Here is a thought: Michigan needs a real play by play guy. Jim Brandstatter is a miscast color guy and I think everyone knows it; Michigan should add Dickerson to the booth. September might be tough but making it work would be good for everyone.
I thought Manny Legace was also good. He does the thing that goalies (in any sport) do where they focus a bit too much on the guy between the pipes, but he had a lot of interesting technical hockey things he related intelligibly.
A shootout doesn't matter to the pairwise so Michigan gets a win and a tie out of the weekend. Michigan slides up to 7th in the rankings. I am pleasantly surprised by this. I thought it would be tough for Michigan to move up much unless they had good weekends against PSU and Minnesota.
Why is this less grim than I was projecting early in the season?

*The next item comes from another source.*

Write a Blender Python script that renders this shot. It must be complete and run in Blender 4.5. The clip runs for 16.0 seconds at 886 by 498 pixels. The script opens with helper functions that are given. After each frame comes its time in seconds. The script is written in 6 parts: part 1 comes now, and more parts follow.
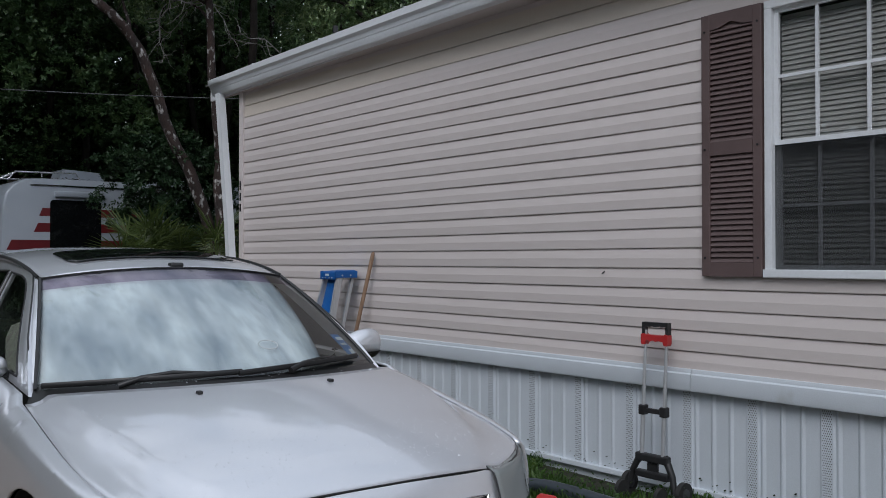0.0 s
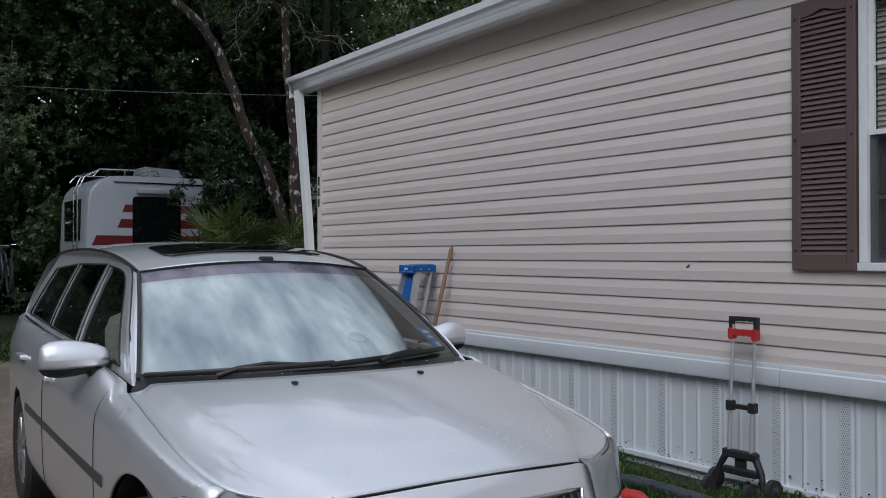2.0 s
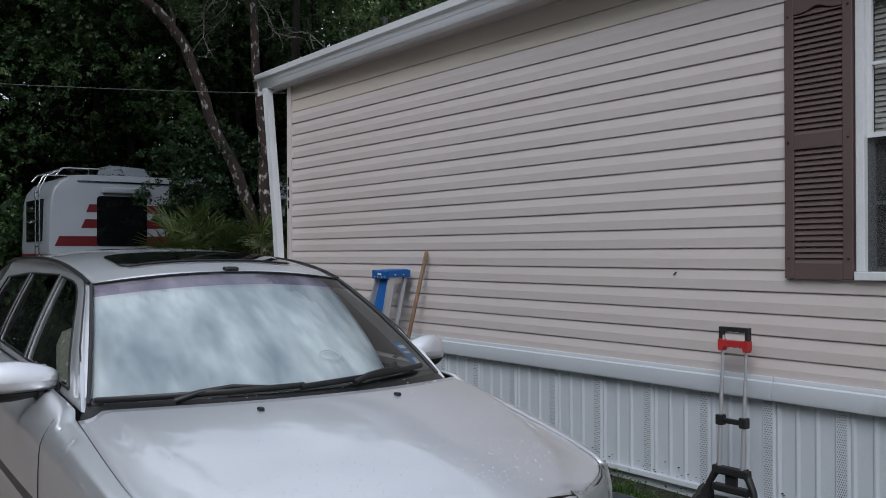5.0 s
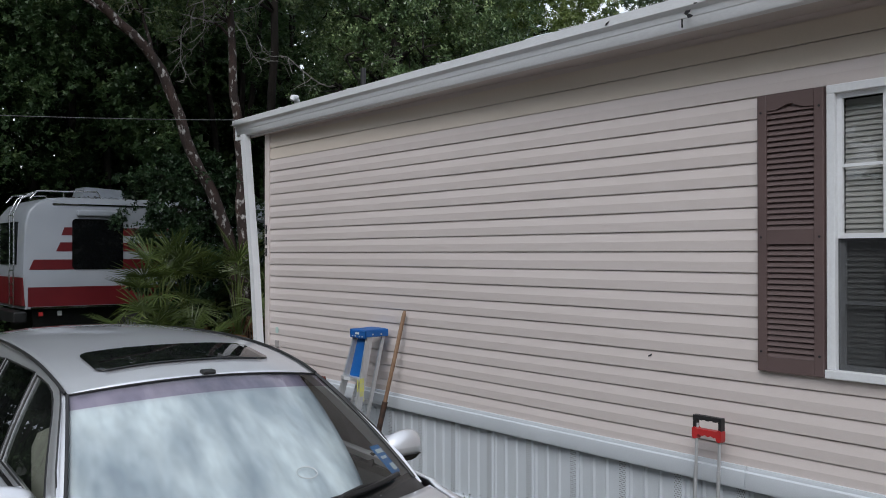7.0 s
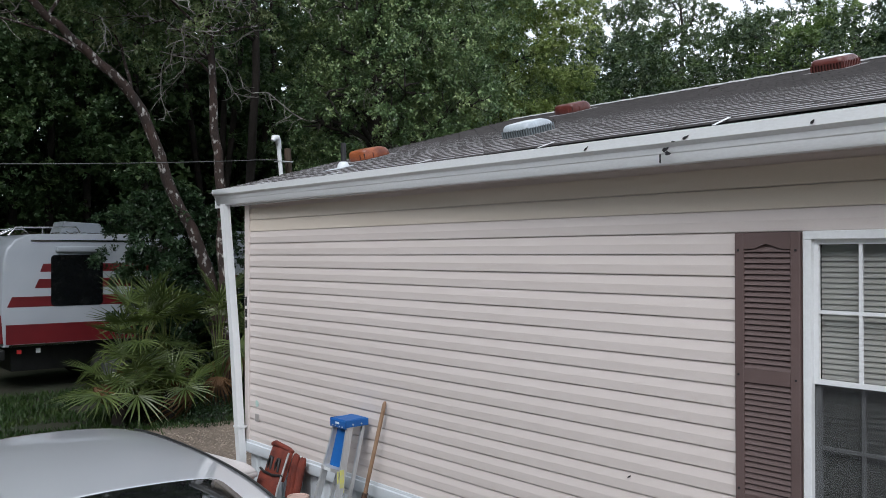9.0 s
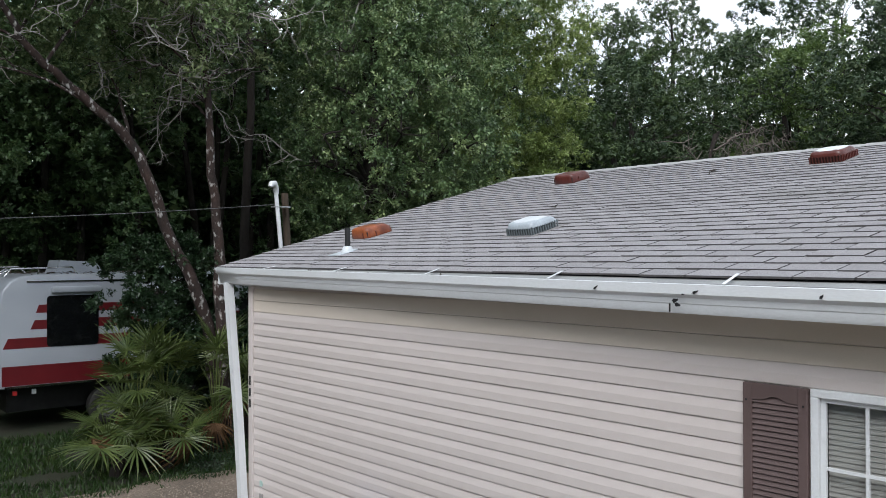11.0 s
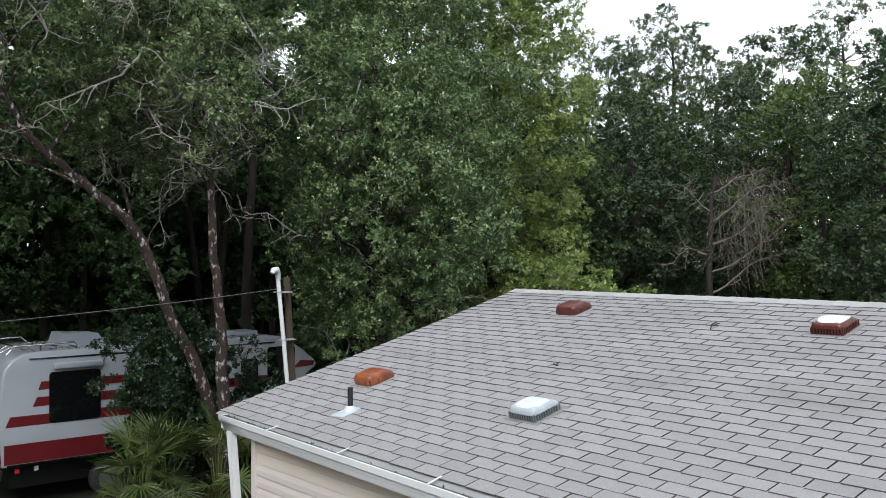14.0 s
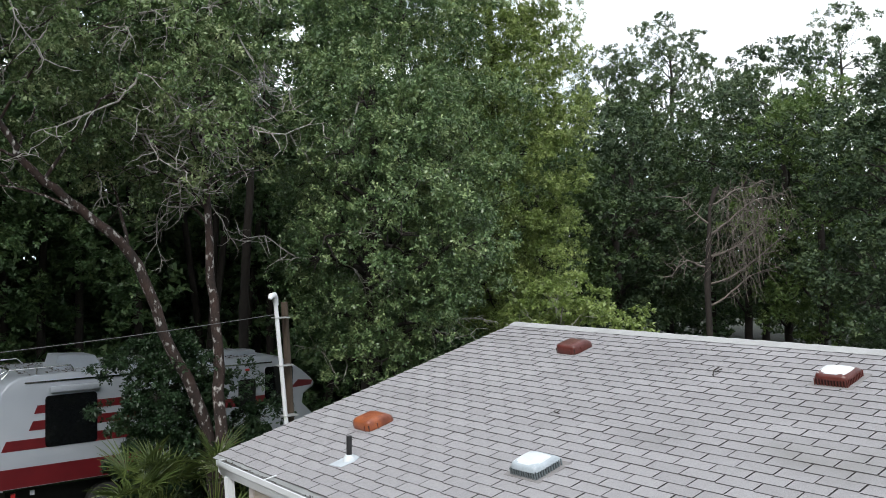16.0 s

- OSU won its tourney. Wins over BC and Cornell (8-0!) are inexplicable. They also give OSU a huge boost. Whereas before they were hanging out in MSU territory in RPI they're 38th now, ie, worth beating.

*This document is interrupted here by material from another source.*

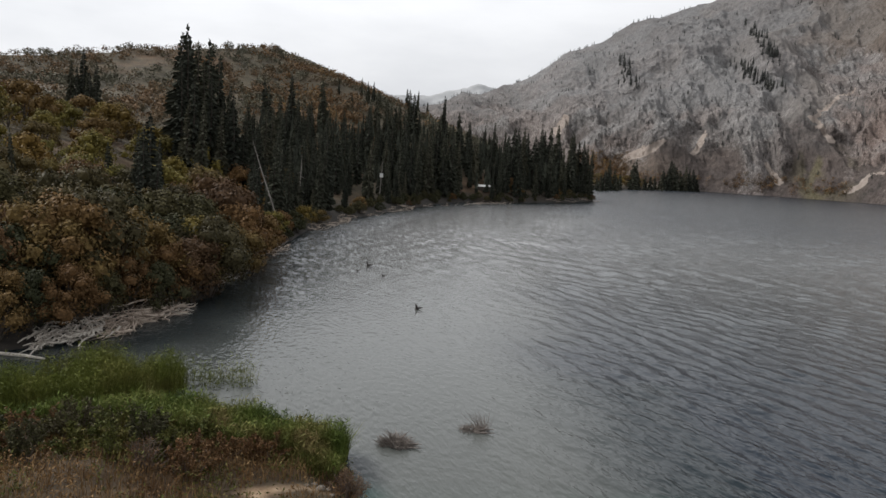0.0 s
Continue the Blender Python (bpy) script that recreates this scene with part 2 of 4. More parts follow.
def rock_material():
    """Limestone crags with turf, heath and tongues of loose stones between them."""
    m, n, l, b = material("mountain_rock")
    big = noise_of(n, l, 0.012, 5.0, 0.6)
    tone = noise_of(n, l, 0.045, 9.0, 0.66, (1.0, 1.0, 0.8))
    fine = noise_of(n, l, 0.30, 6.0, 0.68, (1.0, 1.0, 0.7))
    grit = noise_of(n, l, 0.85, 4.0, 0.65, (1.0, 1.0, 0.6))
    rock = ramp_of(n, l, tone, [(0.30, (0.175, 0.167, 0.163)), (0.5, (0.232, 0.222, 0.215)), (0.68, (0.31, 0.298, 0.288))])
    warm = ramp_of(n, l, tone, [(0.3, (0.145, 0.103, 0.086)), (0.5, (0.228, 0.169, 0.144)), (0.7, (0.34, 0.280, 0.250))])
    rock = mix_of(n, l, attr_of(n, "warm"), rock, warm)
    rock = mix_of(n, l, 1.0, rock, ramp_of(n, l, fine, [(0.34, (0.76, 0.755, 0.75)), (0.5, (1.0, 1.0, 1.0)), (0.66, (1.2, 1.195, 1.19))]), 'MULTIPLY')
    rock = mix_of(n, l, 1.0, rock, ramp_of(n, l, grit, [(0.36, (0.72, 0.72, 0.72)), (0.64, (1.26, 1.26, 1.26))]), 'MULTIPLY')
    c1 = cracks_of(n, l, 0.05, (1.0, 1.0, 0.55), 0.02, detail=8.0)
    rock = mix_of(n, l, 1.0, rock, ramp_of(n, l, c1, [(0.0, (0.62, 0.61, 0.60)), (1.0, (1.0, 1.0, 1.0))]), 'MULTIPLY')
    c2 = cracks_of(n, l, 0.13, (1.0, 1.0, 0.4), 0.03, detail=6.0)
    rock = mix_of(n, l, 1.0, rock, ramp_of(n, l, c2, [(0.0, (0.66, 0.65, 0.64)), (1.0, (1.05, 1.05, 1.05))]), 'MULTIPLY')
    turf = ramp_of(n, l, big, [(0.35, (0.172, 0.166, 0.163)), (0.55, (0.182, 0.173, 0.167)), (0.7, (0.197, 0.179, 0.167))])
    turf = mix_of(n, l, attr_of(n, "heath"), turf, ramp_of(n, l, tone, [(0.35, (0.088, 0.075, 0.070)), (0.6, (0.142, 0.115, 0.103))]))
    turf = mix_of(n, l, attr_of(n, "ochre"), turf, (0.232, 0.184, 0.145))
    turf = mix_of(n, l, attr_of(n, "lush"), turf, (0.15, 0.132, 0.085))
    turf = mix_of(n, l, 1.0, turf, ramp_of(n, l, fine, [(0.36, (0.66, 0.67, 0.66)), (0.52, (1.0, 1.0, 1.0)), (0.66, (1.12, 1.11, 1.10))]), 'MULTIPLY')
    bare = range_of(n, l, sum_of(n, l, attr_of(n, "rock"), (tone, 0.7), (fine, 0.7), (grit, 0.4)), 0.36, 0.64)
    col = mix_of(n, l, bare, turf, rock)
    # Haze over the upper left of the face, painted in as a paler grey.
    col = mix_of(n, l, attr_of(n, "pale"), col, ramp_of(n, l, fine, [(0.35, (0.19, 0.19, 0.192)), (0.65, (0.30, 0.299, 0.30))]))
    loose = ramp_of(n, l, fine, [(0.3, (0.31, 0.26, 0.225)), (0.7, (0.44, 0.38, 0.335))])
    rubble = range_of(n, l, sum_of(n, l, attr_of(n, "scree"), (fine, 0.7), (grit, 0.4)), 0.40, 0.62)
    col = mix_of(n, l, rubble, col, loose)
    l.new(col, b.inputs["Base Color"])
    b.inputs["Roughness"].default_value = 0.95
    b.inputs["Specular IOR Level"].default_value = 0.12
    bump_of(n, l, grit, 0.7, 1.6, b, bump_of(n, l, fine, 0.8, 3.0, None))
    return m


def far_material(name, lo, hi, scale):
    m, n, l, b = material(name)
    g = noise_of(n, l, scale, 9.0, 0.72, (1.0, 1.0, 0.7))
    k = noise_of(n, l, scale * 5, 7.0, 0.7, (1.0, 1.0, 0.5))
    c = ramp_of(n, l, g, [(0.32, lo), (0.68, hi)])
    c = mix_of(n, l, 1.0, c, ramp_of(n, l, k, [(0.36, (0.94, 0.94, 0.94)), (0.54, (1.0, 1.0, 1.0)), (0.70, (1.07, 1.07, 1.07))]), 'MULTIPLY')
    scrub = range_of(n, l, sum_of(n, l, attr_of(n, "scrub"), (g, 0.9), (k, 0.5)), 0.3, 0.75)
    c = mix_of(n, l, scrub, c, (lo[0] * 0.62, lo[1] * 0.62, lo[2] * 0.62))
    l.new(c, b.inputs["Base Color"])
    b.inputs["Roughness"].default_value = 1.0
    b.inputs["Specular IOR Level"].default_value = 0.0
    bump_of(n, l, k, 0.6, 6.0, b, bump_of(n, l, g, 0.4, 7.0, None))
    return m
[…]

- BU has done well. They're 12th in RPI, which give Michigan a quality win bump in addition to helping them out with SOS.
- So has Dartmouth. They've won 5 of 6 and are just inside the top 20.
- Robert Morris is beating up on Atlantic Hockey. They're 21st in RPI, just a hair away from the quality win bump, and should continue that—they have a +32 goal differential in conference.
- The Big Ten is heavily stratified. Both PSU and Minnesota are in the top twenty while OSU, MSU, and Wisconsin cannot buy wins against the top of the league. This helps all three teams with at-large hopes thanks to QWB.
Everything that could go right for Michigan's RPI has over the past few weeks, which has moved Michigan off the bubble despite not having opponents who provide much traction.
Rooting interests remain obvious: for PSU and Minnesota and all of Michigan's nonconference opponents. You should double down on hating MSU—not that you have a problem with that—because they are so low in RPI that soon wins against them will not even count in Michigan's calculations, at which point MSU losses boost the rest of the Big Ten while not impacting M.